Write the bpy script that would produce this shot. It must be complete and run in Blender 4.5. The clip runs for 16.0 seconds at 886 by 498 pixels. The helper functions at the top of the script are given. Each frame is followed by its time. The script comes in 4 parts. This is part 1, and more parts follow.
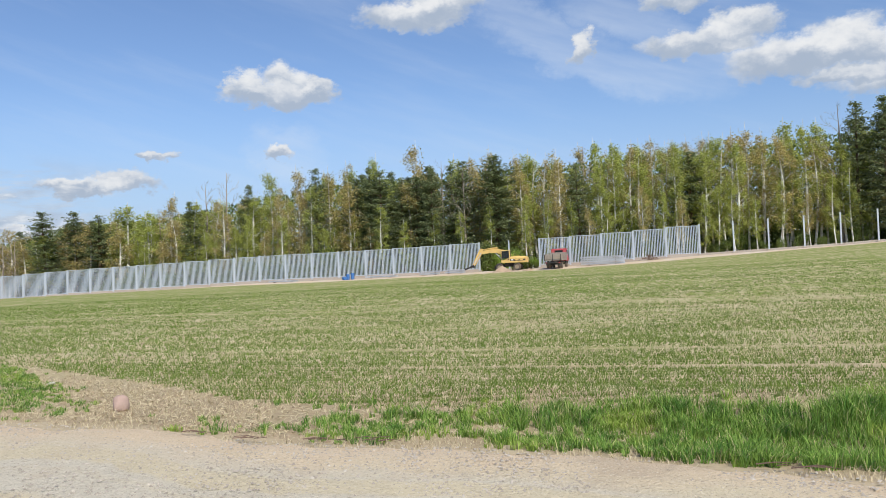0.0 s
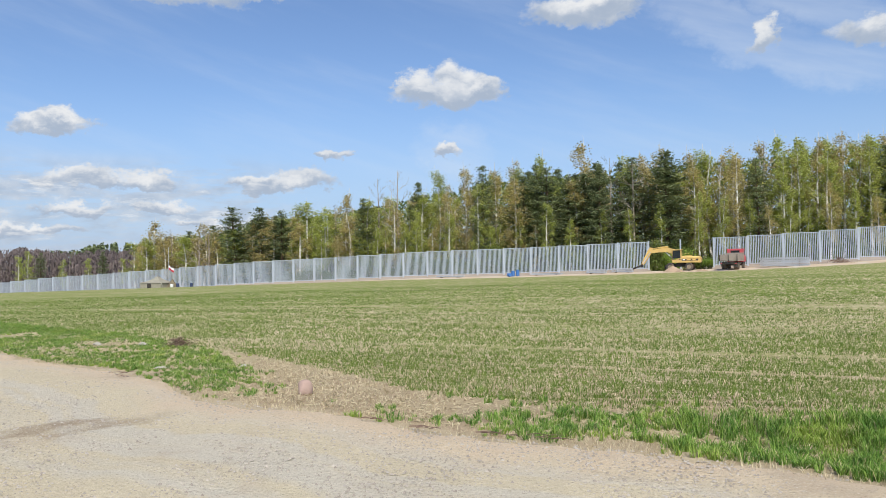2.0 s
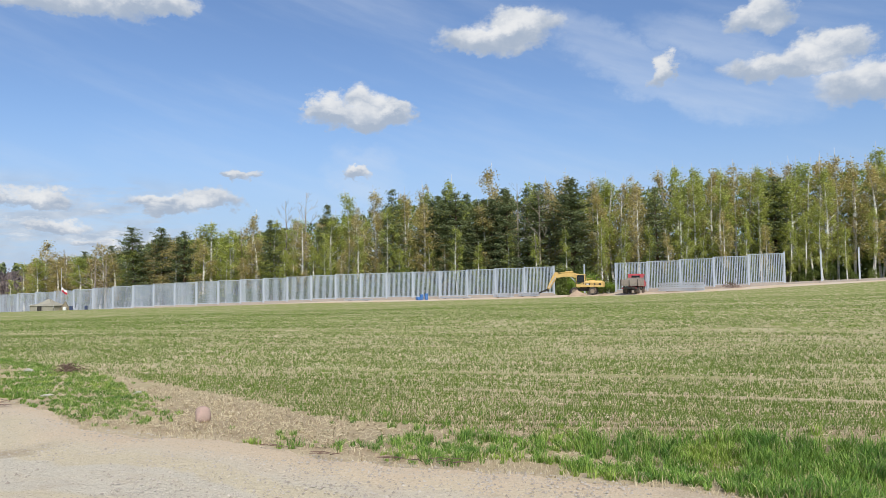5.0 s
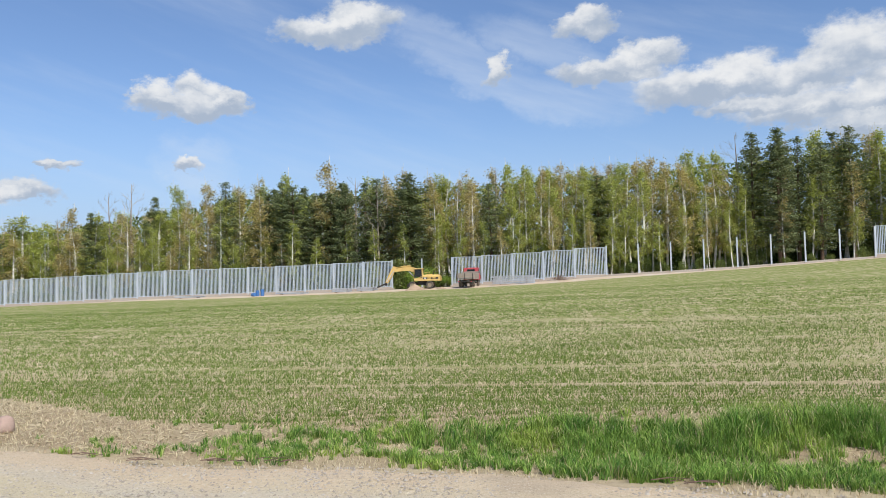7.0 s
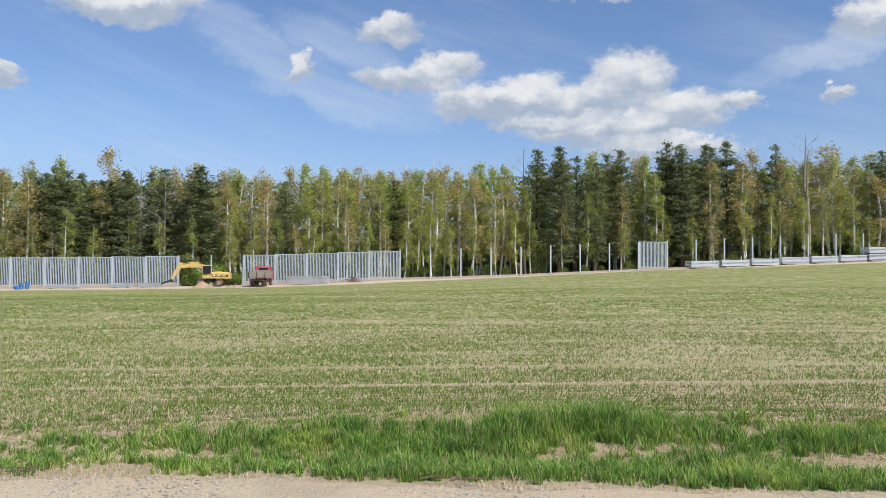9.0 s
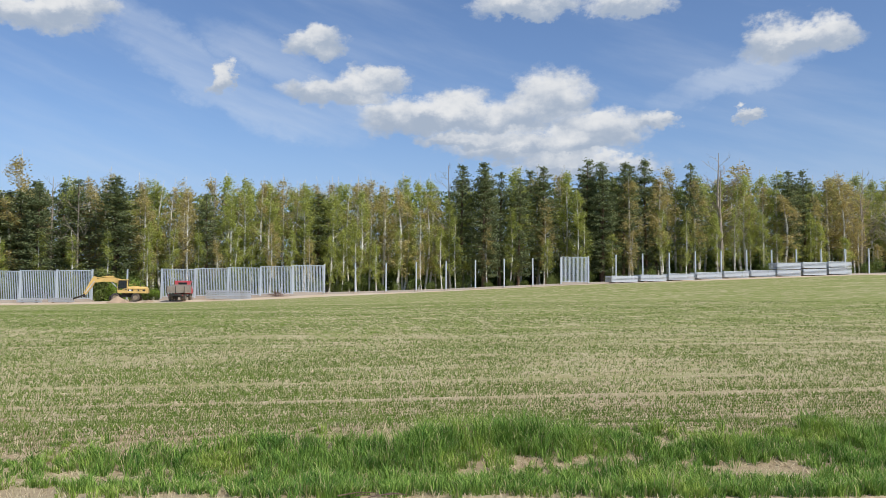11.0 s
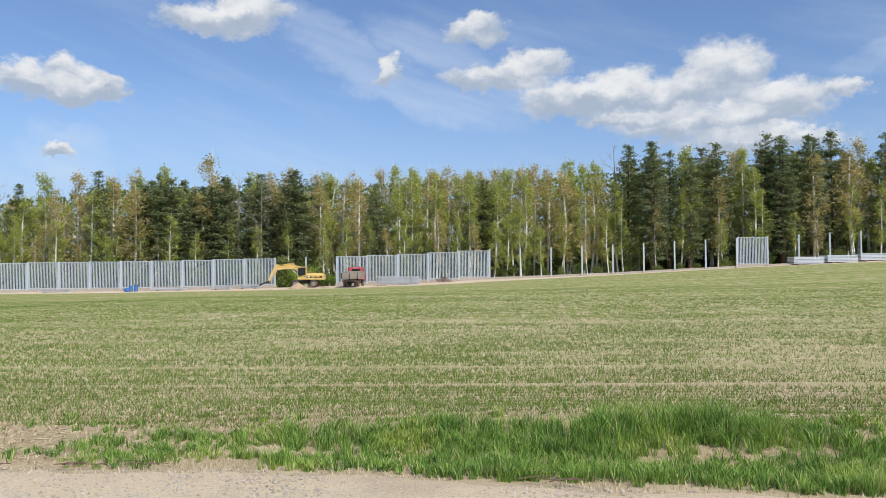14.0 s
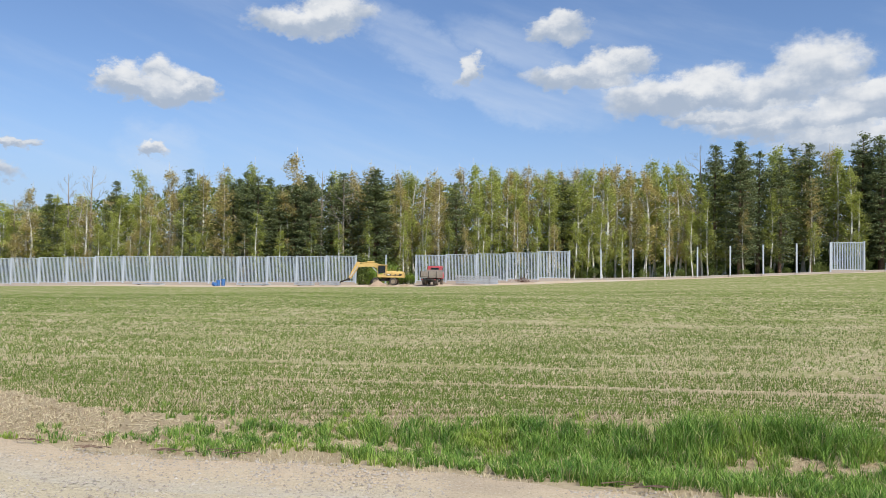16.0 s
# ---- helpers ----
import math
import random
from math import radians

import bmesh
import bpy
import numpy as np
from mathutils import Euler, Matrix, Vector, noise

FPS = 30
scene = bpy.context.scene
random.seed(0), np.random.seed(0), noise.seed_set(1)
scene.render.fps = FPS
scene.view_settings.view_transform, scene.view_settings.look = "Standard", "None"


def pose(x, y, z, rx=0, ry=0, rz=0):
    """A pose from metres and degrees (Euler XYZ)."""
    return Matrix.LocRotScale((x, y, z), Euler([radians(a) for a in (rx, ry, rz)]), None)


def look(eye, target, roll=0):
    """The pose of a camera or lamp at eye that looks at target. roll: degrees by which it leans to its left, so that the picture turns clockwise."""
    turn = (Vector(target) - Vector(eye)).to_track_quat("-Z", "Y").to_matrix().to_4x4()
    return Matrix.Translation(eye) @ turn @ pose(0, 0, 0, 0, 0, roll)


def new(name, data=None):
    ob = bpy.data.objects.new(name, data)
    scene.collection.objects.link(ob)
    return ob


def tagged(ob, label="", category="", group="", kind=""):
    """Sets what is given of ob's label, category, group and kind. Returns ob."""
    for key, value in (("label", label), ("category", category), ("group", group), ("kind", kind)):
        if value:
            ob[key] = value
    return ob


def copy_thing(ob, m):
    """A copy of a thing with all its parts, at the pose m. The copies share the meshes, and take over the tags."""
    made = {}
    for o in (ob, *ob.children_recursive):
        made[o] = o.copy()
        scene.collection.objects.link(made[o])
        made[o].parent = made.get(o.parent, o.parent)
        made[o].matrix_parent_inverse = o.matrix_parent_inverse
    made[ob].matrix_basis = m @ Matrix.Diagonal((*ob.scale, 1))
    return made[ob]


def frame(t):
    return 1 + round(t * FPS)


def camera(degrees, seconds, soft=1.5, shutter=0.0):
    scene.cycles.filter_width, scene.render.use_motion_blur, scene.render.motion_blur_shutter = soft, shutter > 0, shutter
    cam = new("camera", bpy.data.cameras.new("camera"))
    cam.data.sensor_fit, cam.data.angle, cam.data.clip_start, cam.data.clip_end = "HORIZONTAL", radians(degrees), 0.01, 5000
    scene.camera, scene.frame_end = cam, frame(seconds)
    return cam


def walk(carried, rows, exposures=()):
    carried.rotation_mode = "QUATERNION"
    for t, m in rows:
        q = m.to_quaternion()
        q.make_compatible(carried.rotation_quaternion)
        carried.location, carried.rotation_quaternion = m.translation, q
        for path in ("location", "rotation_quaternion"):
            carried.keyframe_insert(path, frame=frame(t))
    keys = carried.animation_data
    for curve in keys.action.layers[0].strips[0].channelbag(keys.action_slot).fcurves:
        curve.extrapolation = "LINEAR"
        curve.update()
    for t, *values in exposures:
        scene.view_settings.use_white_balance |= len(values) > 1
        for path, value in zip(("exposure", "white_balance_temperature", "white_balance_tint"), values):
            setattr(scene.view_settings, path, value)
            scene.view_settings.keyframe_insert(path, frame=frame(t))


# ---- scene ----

== == ==

## GOAL
From the data above, gather every line that includes the word "kind".

## RESPONSE BELOW
def tagged(ob, label="", category="", group="", kind=""):
    """Sets what is given of ob's label, category, group and kind. Returns ob."""
    for key, value in (("label", label), ("category", category), ("group", group), ("kind", kind)):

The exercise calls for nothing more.